The science of eco-restoration as an approach to global warming is supported by considerable study and data. Unfortunately, most of that information is scattered across many disciplines, as much of it was not originally pursued specifically with climate in mind.  New reports are coming out regularly, and many are indeed considering climate, but a coherent and comprehensive eco-restoration climate narrative is still in the early phases of development.  It is a project to which Biodiversity for a Livable Climate is currently devoting considerable effort.

Nobel laureate Albert Szent-Georgy once said, “Discovery consists of seeing what everybody has seen, and thinking what nobody has thought.”  Such is frequently the case with respect to eco-restoration and climate.
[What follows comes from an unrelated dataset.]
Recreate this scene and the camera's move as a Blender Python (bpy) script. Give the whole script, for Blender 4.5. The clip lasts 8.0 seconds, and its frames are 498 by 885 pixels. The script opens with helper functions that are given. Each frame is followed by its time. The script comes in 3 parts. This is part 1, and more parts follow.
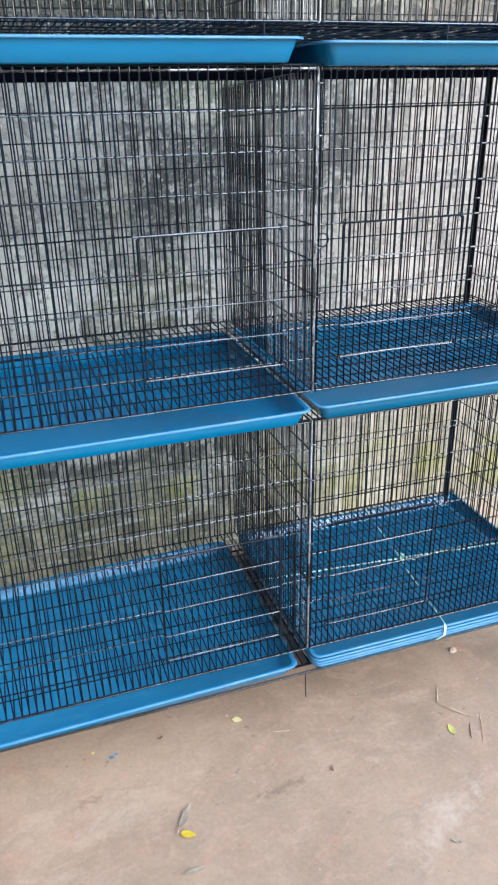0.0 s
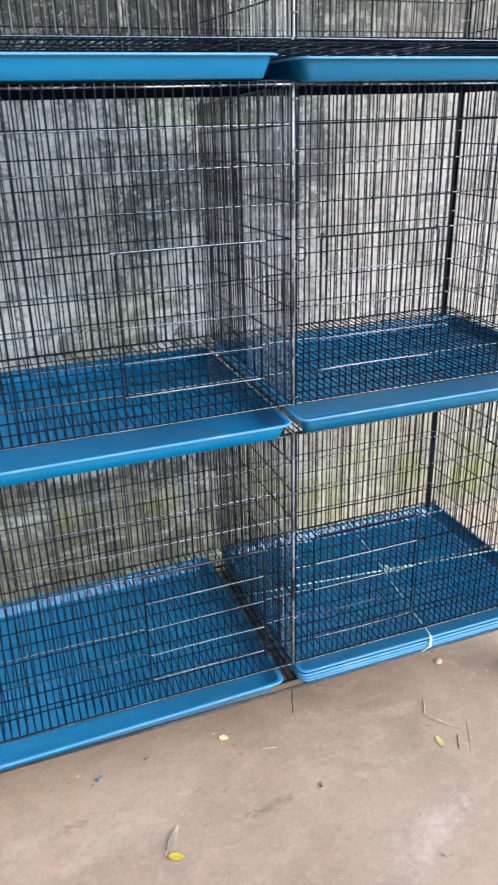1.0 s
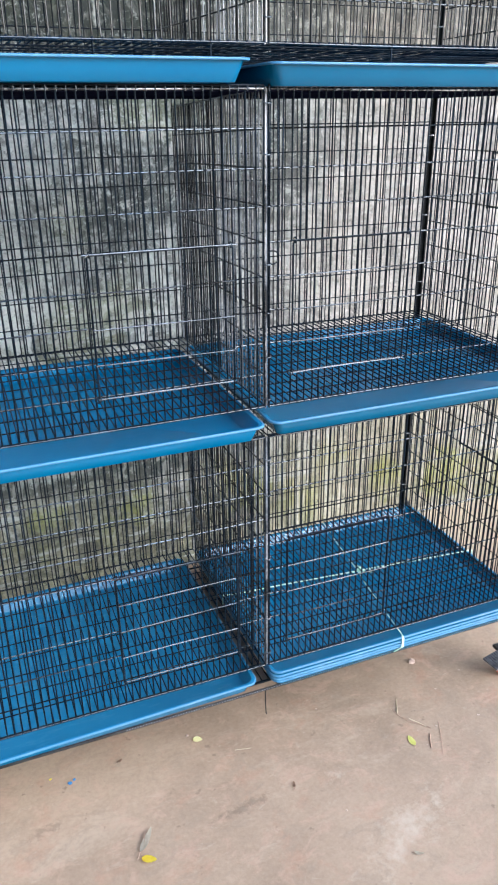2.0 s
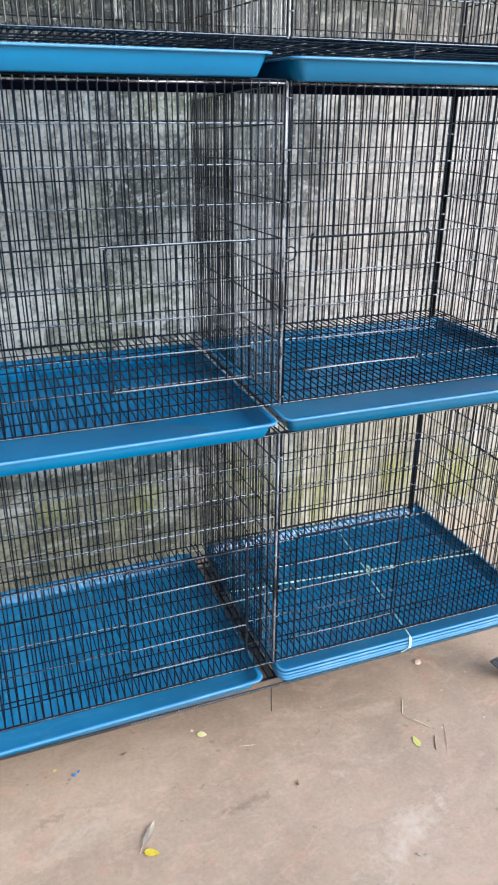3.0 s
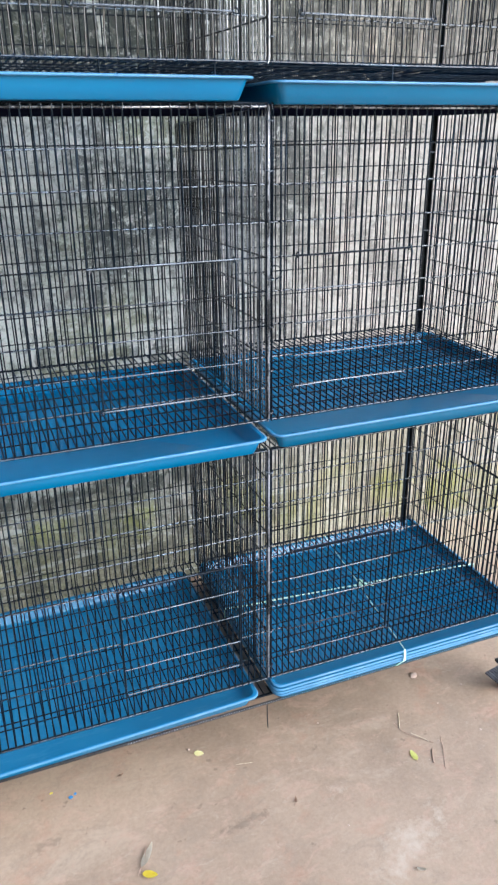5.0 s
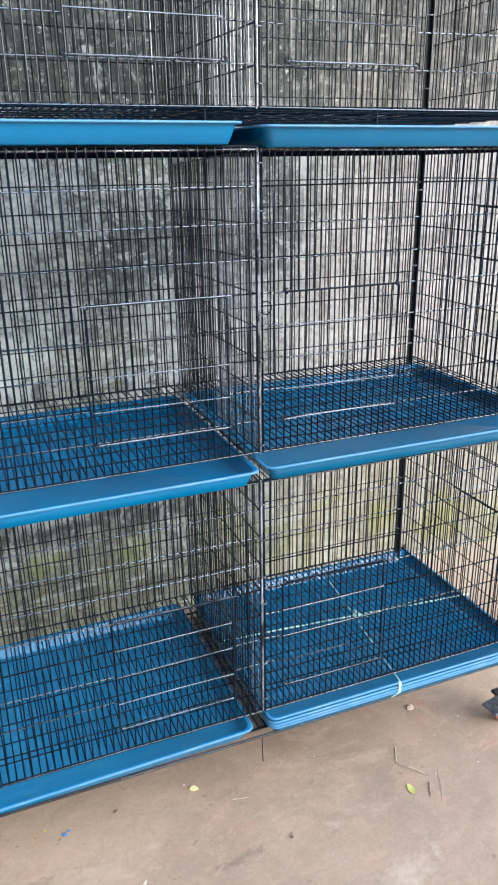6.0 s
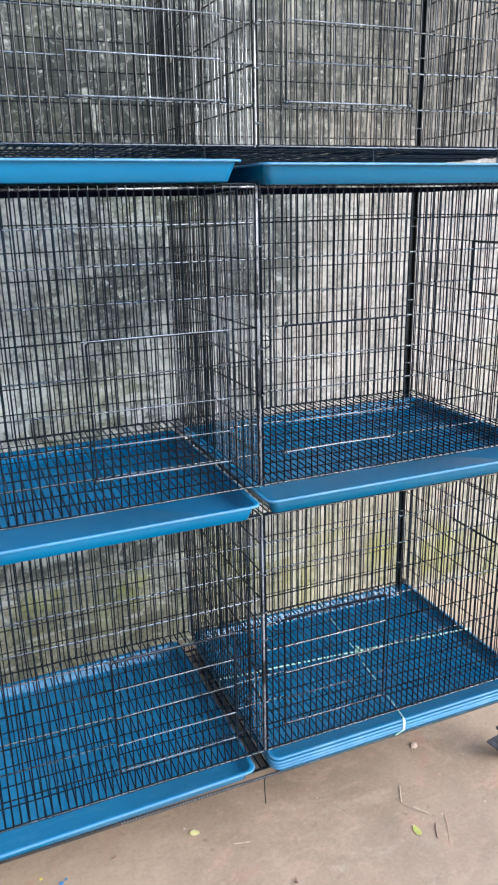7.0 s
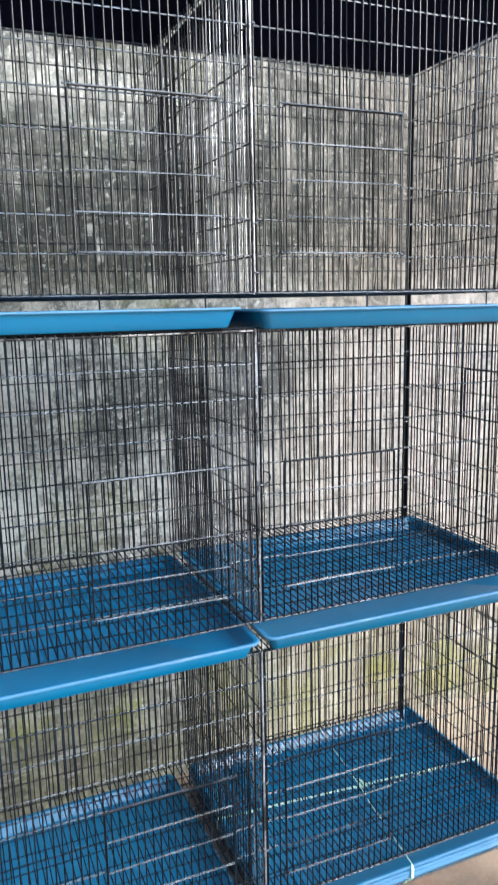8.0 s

The information is available but needs to be infused with meaning from a new paradigm in order to be readily understandable and broadly and effectively applicable, both at a land management level and in political and economic arenas.

OPPORTUNITIES

Briefly, there are several areas where individuals and organizations concerned with climate can play a significant role:

  • Position eco-restoration as the main and top priority message with commitment to partnership, dialogue, and discussion among a broad group of stakeholders
  • Provide institutional support for farmers and ranchers to transform our food system
  • Lobby for federal, state and local action (laws and financing, tax incentives, etc.) for a broad spectrum of eco-restoration activities
  • Fund and/or help to fund Biodiversity for a Livable Climate and similar organizations
  • Educate professionals in elementary, secondary, and higher education on how to teach the eco-restoration paradigm.